### Objective
Leave out the images; return the rest of the data exactly.

◇ ◇ ◇ ◇ ◇

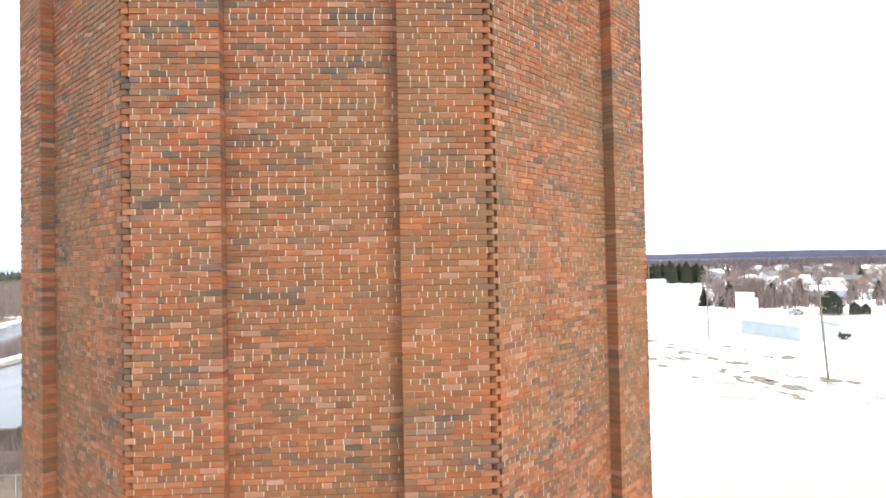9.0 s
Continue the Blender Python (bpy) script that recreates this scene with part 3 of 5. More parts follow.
def backing():
    """Dark bed mortar behind the bricks, with the recess cut into it."""
    g = Geo()
    a, d, v = A_RED - 0.009, A_DEEP - 0.009, V_RED - 0.085
    e = HALF + 0.006
    for s in (-1, 1):
        x0, x1 = sorted((s * e, s * v))
        g.box(x0, x1, -a, -a + 0.3, RECESS_0, SPRING_OUT)
        g.box(x0, x1, -a, -a + 0.3, SPRING_OUT, SHAFT_1)
    g.box(-v, v, -a, -a + 0.3, SHAFT_0, RECESS_0 - 0.004)
    n = 24
    for i in range(n):
        x0, x1 = -e + 2 * e * i / n, -e + 2 * e * (i + 1) / n
        low = max(math.sqrt(max(0.0, (ARCH_R + 0.012) ** 2 - min(abs(x), 1.03) ** 2)) + ARCH_Z for x in (x0, x1))
        g.box(x0, x1, -a, -a + 0.16, low + 0.02, SHAFT_1)
    # recess backing with the window hole left open
    g.box(-HALF - 0.1, -0.45, -d, -d + 0.1, RECESS_0 - 0.1, 27.32)
    g.box(0.45, HALF + 0.1, -d, -d + 0.1, RECESS_0 - 0.1, 27.32)
    g.box(-0.45, 0.45, -d, -d + 0.1, RECESS_0 - 0.1, 24.15)
    g.box(-0.45, 0.45, -d, -d + 0.1, 26.36, 27.32)
    return g.raw("shaft_backing", BED)


back_me = backing()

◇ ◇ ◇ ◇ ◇

### Answer to the task
9.0 s
Continue the Blender Python (bpy) script that recreates this scene with part 3 of 5. More parts follow.
def backing():
    """Dark bed mortar behind the bricks, with the recess cut into it."""
    g = Geo()
    a, d, v = A_RED - 0.009, A_DEEP - 0.009, V_RED - 0.085
    e = HALF + 0.006
    for s in (-1, 1):
        x0, x1 = sorted((s * e, s * v))
        g.box(x0, x1, -a, -a + 0.3, RECESS_0, SPRING_OUT)
        g.box(x0, x1, -a, -a + 0.3, SPRING_OUT, SHAFT_1)
    g.box(-v, v, -a, -a + 0.3, SHAFT_0, RECESS_0 - 0.004)
    n = 24
    for i in range(n):
        x0, x1 = -e + 2 * e * i / n, -e + 2 * e * (i + 1) / n
        low = max(math.sqrt(max(0.0, (ARCH_R + 0.012) ** 2 - min(abs(x), 1.03) ** 2)) + ARCH_Z for x in (x0, x1))
        g.box(x0, x1, -a, -a + 0.16, low + 0.02, SHAFT_1)
    # recess backing with the window hole left open
    g.box(-HALF - 0.1, -0.45, -d, -d + 0.1, RECESS_0 - 0.1, 27.32)
    g.box(0.45, HALF + 0.1, -d, -d + 0.1, RECESS_0 - 0.1, 27.32)
    g.box(-0.45, 0.45, -d, -d + 0.1, RECESS_0 - 0.1, 24.15)
    g.box(-0.45, 0.45, -d, -d + 0.1, 26.36, 27.32)
    return g.raw("shaft_backing", BED)


back_me = backing()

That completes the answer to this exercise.